We used five genes to develop an ANN sample classifier. We achieve sensitivity and specificity of 87.6 and 81.8%, respectively, applying our ANN classifier in the test set. The development of automatic classifiers based on artificial intelligence can aid the PDAC diagnosis. Five possible PDAC biomarkers were already pointed (FAIM3, IRANK3, DENND2D, PLBD1, AGPAT) based on gene expression, achieving a combined sensitivity of 100% and specificity of 94% [77]; however, no automatic classification was produced. These five genes were pointed as potential biomarkers in PDAC diagnosis. Here, we not only pointed five genes independently differentially expressed among datasets but also created an automatic tool to classify the samples and give the probability of being normal or PDAC. In contrast with the list of five differentially genes reported by Irigoyen et al. 2018 [77], the CG list reported here did not include any of these genes.

In another study, artificial intelligence was developed with support vector machines (SVM) to classify samples using PDAC gene expression information of five genes (TMPRSS4, AHNAK2, POSTN, ECT2, and SERPINB5). Using different genes, our ANN has different results compared with the PDAC SVM classifier that showed validation dataset sensitivity 88.89–97.22% and specificity of 85.7–96.5% [16]. The variation of sensitivity and specificity indicates that the SVM classifier has better performance in some datasets. While our ANN was applied to all validation samples at once and the values of sensitivity and specificity are closer to the potential of classifying PDAC samples based on gene expression. The datasets used in both works are different, with this in mind, sample preparation or microarray technologies (Affymetrix and Illumina) could be possible explanations to different gene lists. Furthermore, the use of ten datasets here in contrast with two datasets by Irigoyen et al. 2018 [77] could also produce different results.
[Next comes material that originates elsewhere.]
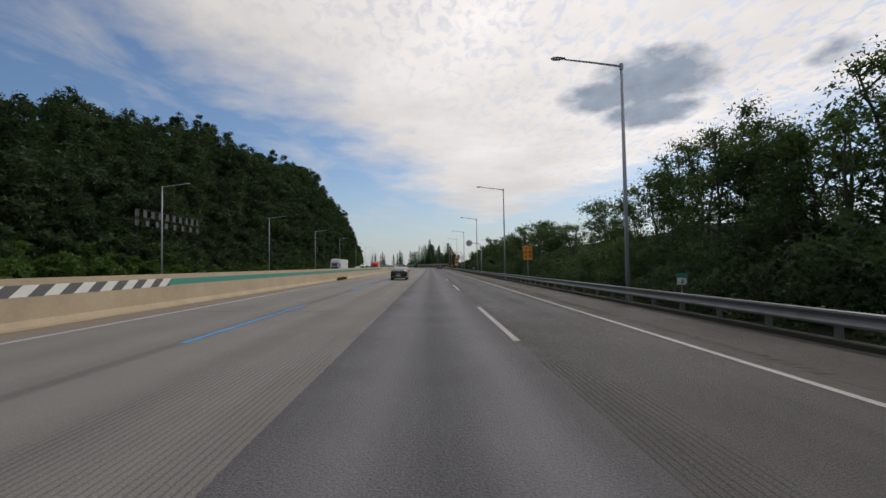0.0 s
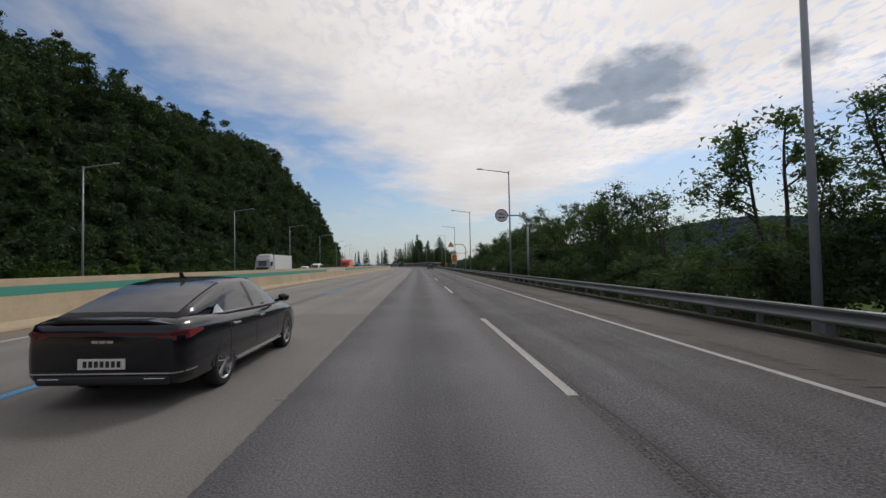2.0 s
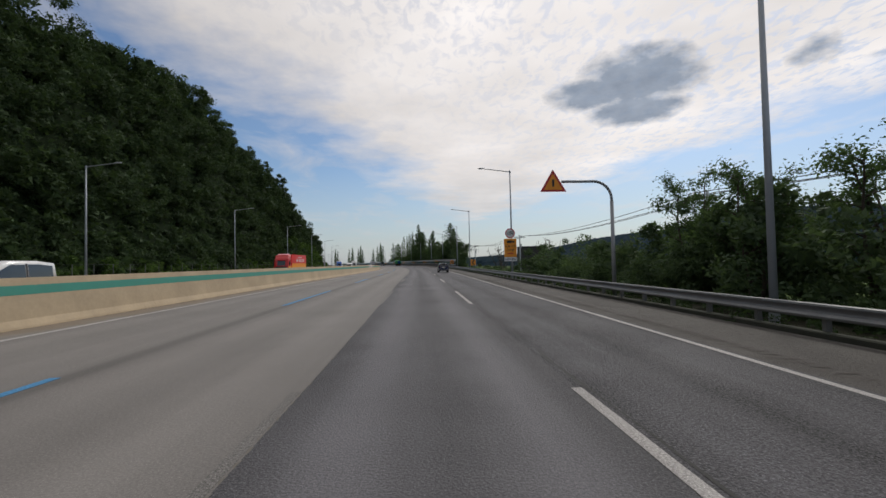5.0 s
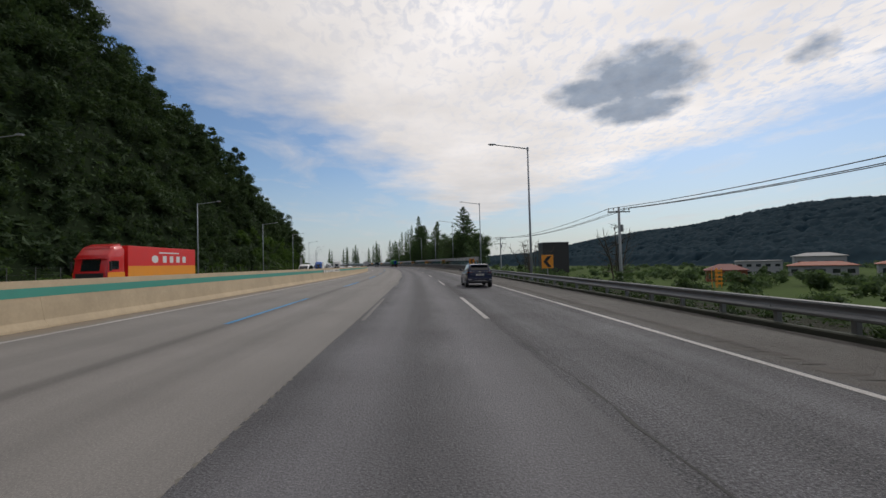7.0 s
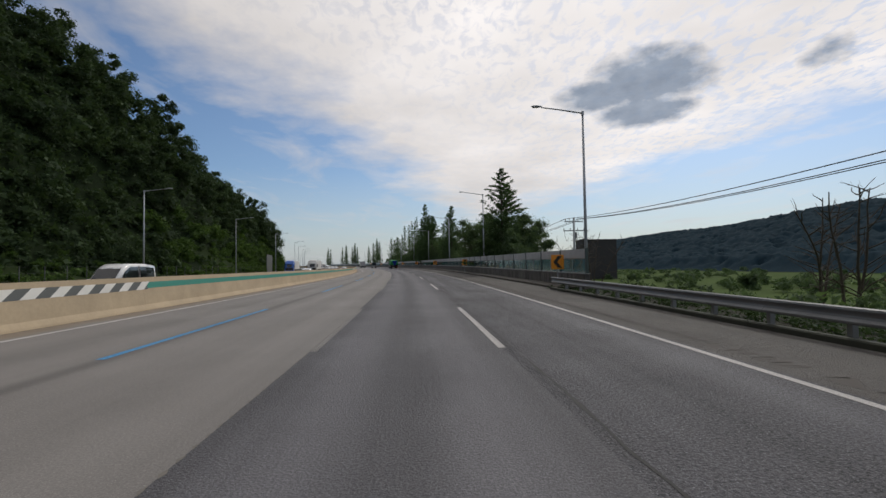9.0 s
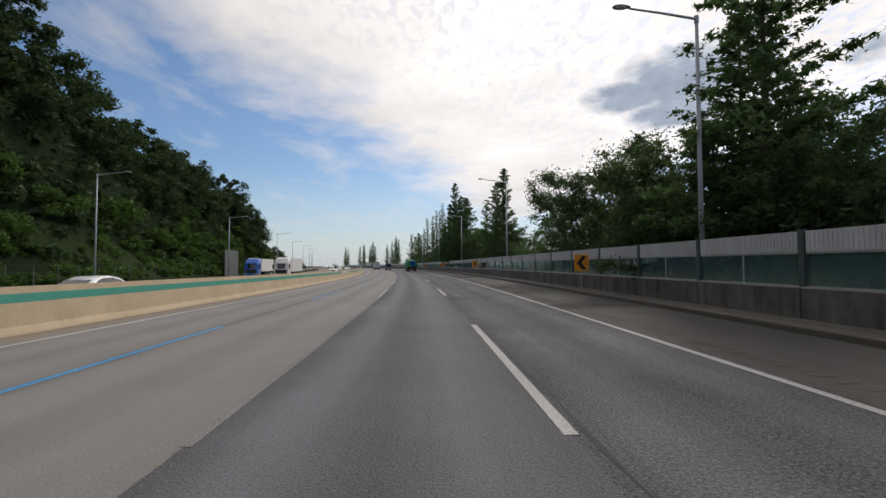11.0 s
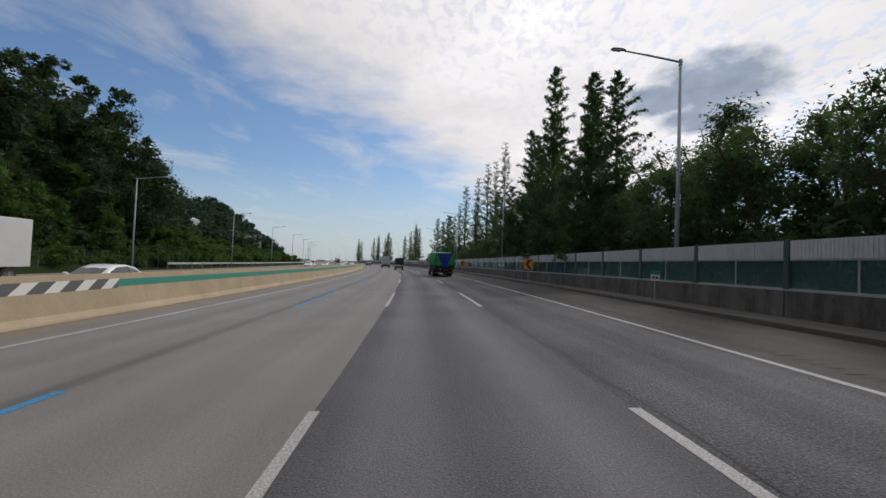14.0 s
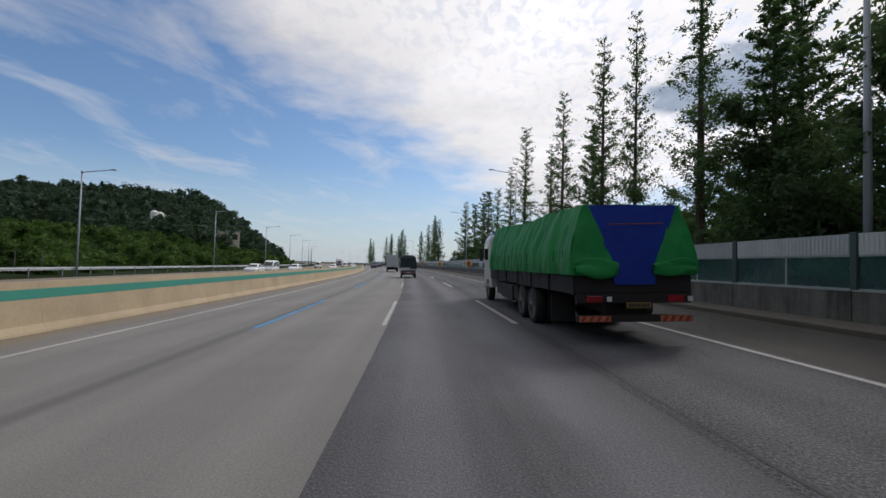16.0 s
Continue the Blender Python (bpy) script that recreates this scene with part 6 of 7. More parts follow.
def tarp_truck(m):
    c = thing("cargo_truck", "old cargo truck with its load under green and blue tarpaulins", "truck", "trucks on the road", m)
    W, L = 1.22, 10.6
    # frame, deck and drop sides
    part("chassis", boxes((-0.5, -0.32, 0.2, 12.6, 0.62, 0.86), (0.32, 0.5, 0.2, 12.6, 0.62, 0.86), (-0.5, 0.5, 0.25, 0.45, 0.55, 0.86), (-0.5, 0.5, 5, 5.2, 0.6, 0.84)), TRUCK_DARK, c)
    part("deck", boxes((-W, W, 0.05, L, 1.02, 1.16), bevel=0.01), TRUCK_DARK, c)
    for k in range(6):
        y0 = 0.1 + k * (L - 0.2) / 6
        for side in (1, -1):
            x0, x1 = sorted((side * W, side * (W - 0.05)))
            part("drop_side", boxes((x0, x1, y0 + 0.02, y0 + (L - 0.2) / 6 - 0.02, 1.14, 1.62), bevel=0.008), TRUCK_DARK, c)
            x0, x1 = sorted((side * (W - 0.02), side * (W + 0.03)))
            part("side_post", boxes((x0, x1, y0 - 0.04, y0 + 0.04, 1.0, 1.66)), TRUCK_DARK, c)
    part("tailgate", boxes((-W, W, 0.0, 0.06, 1.05, 1.5), bevel=0.01), TRUCK_DARK, c)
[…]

Another explanation for these differences in the gene list presented here could be due to PDAC subtypes already studied in gene expression and clinical level [10].

Conclusions

The results indicated that PDAC presents a 40-core gene signature, with 39 genes upregulated and one downregulated. Among these upregulated genes, many are related to cell adhesion, migration, and extracellular matrix-receptor interaction; the downregulated gene is associated with pancreatic functions. Immunohistochemical analyses confirm the overexpression at the protein level of 14 genes, validating our analysis. The five most overexpressed genes were related to tumor differentiation, cell migration, and metastasis. The PDAC-ANN trained using gene expression information could classify the samples in normal and PDAC with an f1-score of 0.82 and sensitivity 87.6. The ANN diagnosis tool can only be used when the gene expression information from AHNAK2, LAMB3, LAMC2, KRT19, and S100P are available, in addition to min-max gene expression values rescaling. The PDAC-ANN is a free tool that can support in the pancreatic ductal adenocarcinoma diagnosis.
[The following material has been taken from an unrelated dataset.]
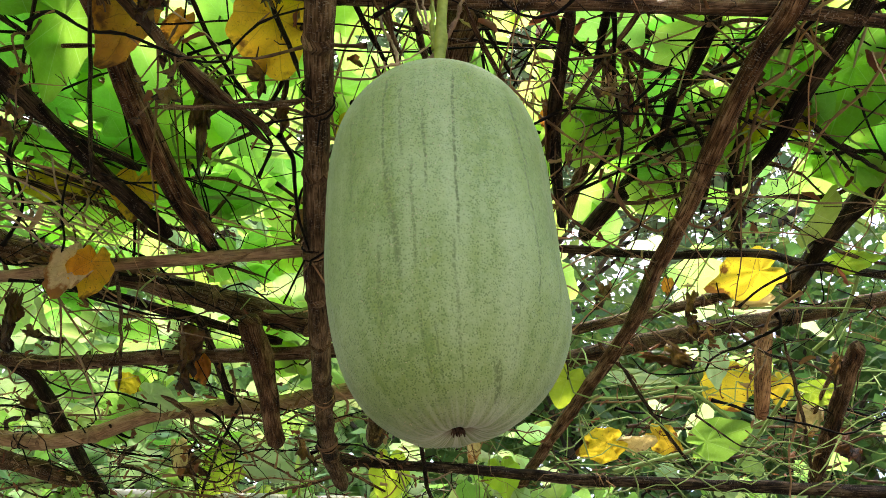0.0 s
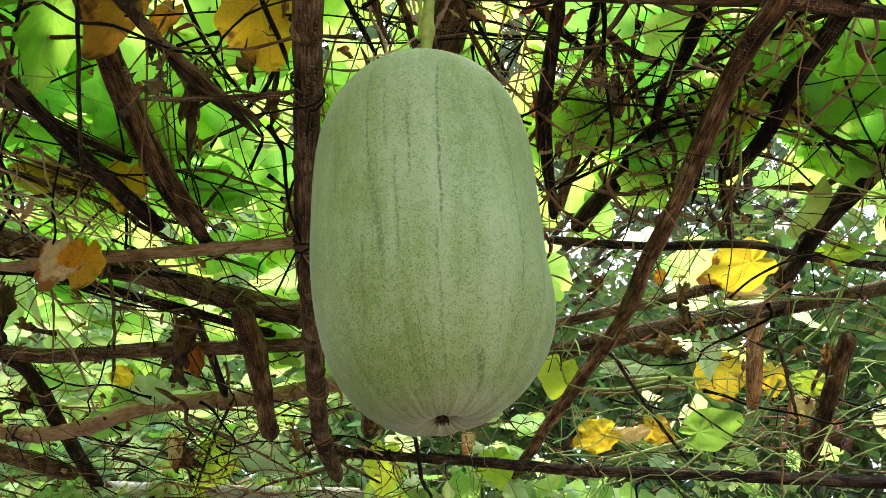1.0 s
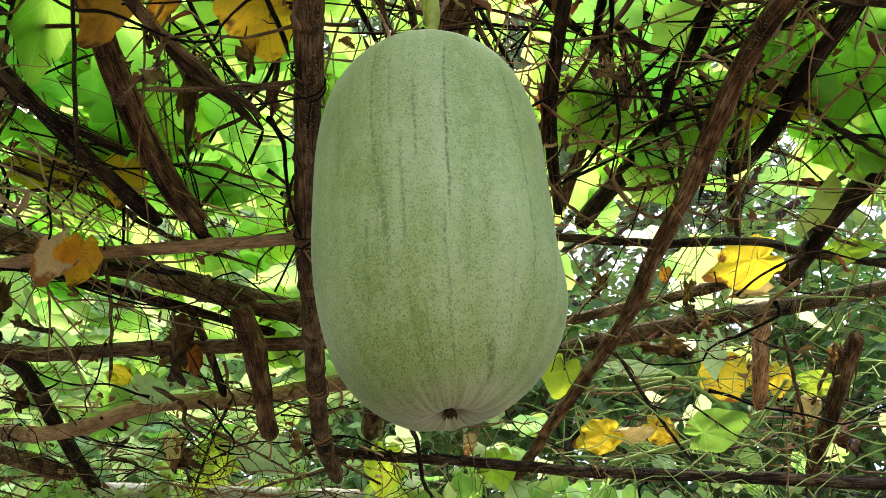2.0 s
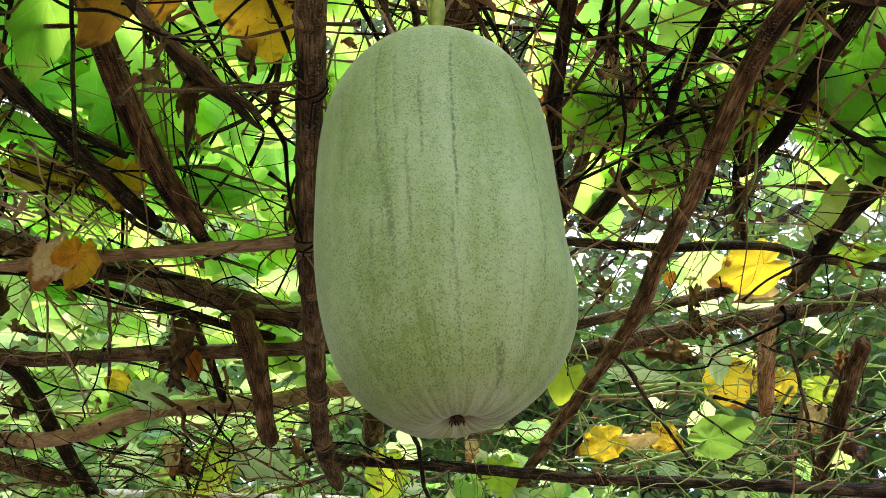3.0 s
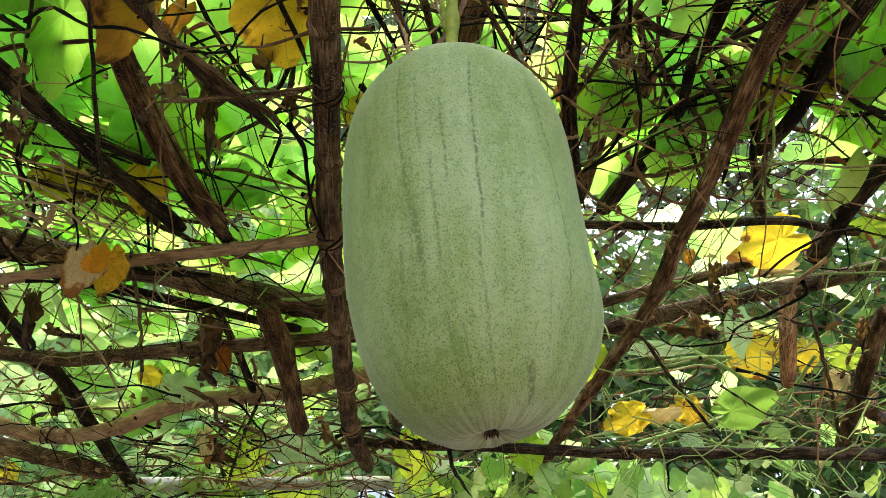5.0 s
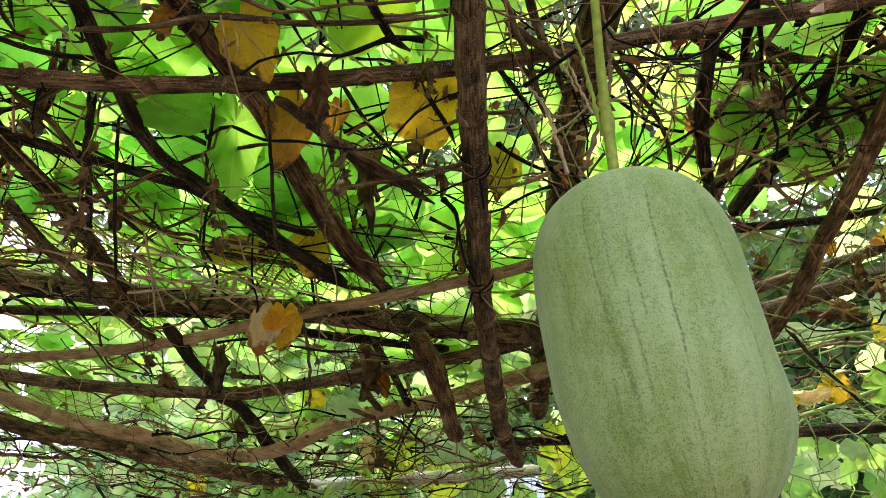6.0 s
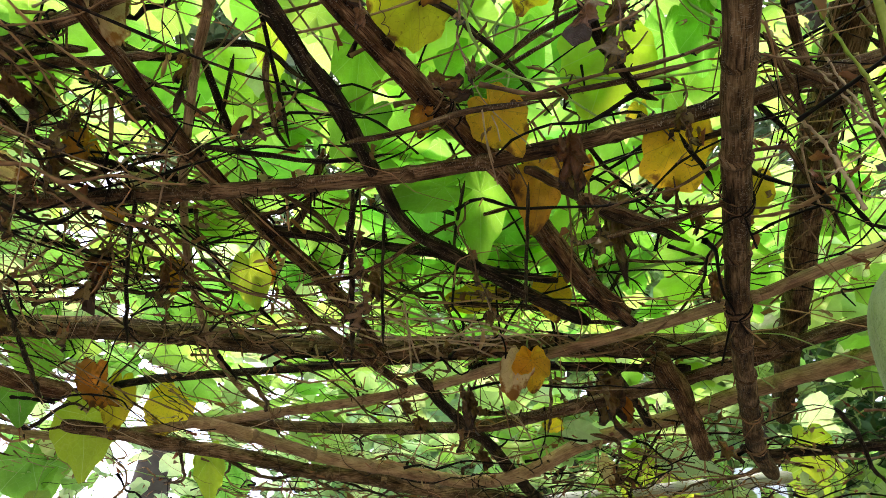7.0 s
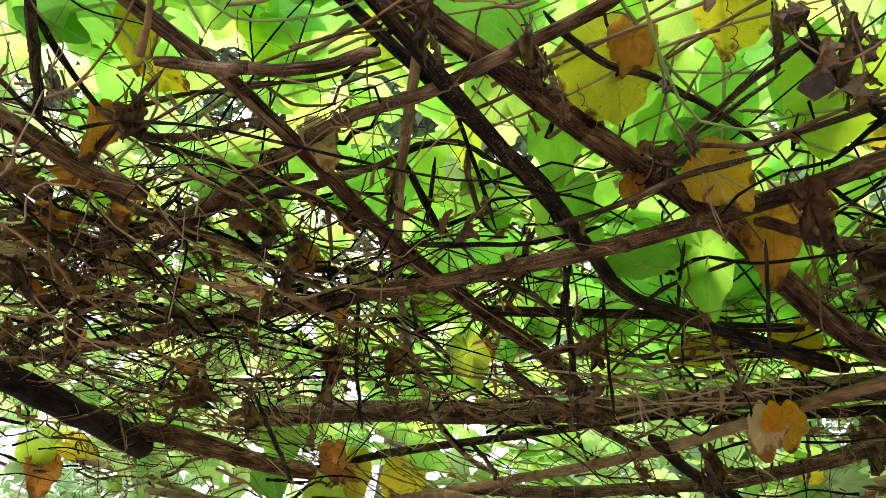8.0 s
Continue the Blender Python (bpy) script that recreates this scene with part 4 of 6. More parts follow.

Availability and requirements

Project name: Pancreatic ductal adenocarcinoma artificial neural network (PDAC-ANN).

Project home page: https://github.com/freitasleandro/PDAC-ANN

Operating system(s): e.g. Platform independent.

Programming language: Python 3.7.

Other requirements: pandas, numpy, sklearn, keras, tensorflow, argparse.

License: GNU GPL v3.0.

Any restrictions to use by non-academics: licence needed.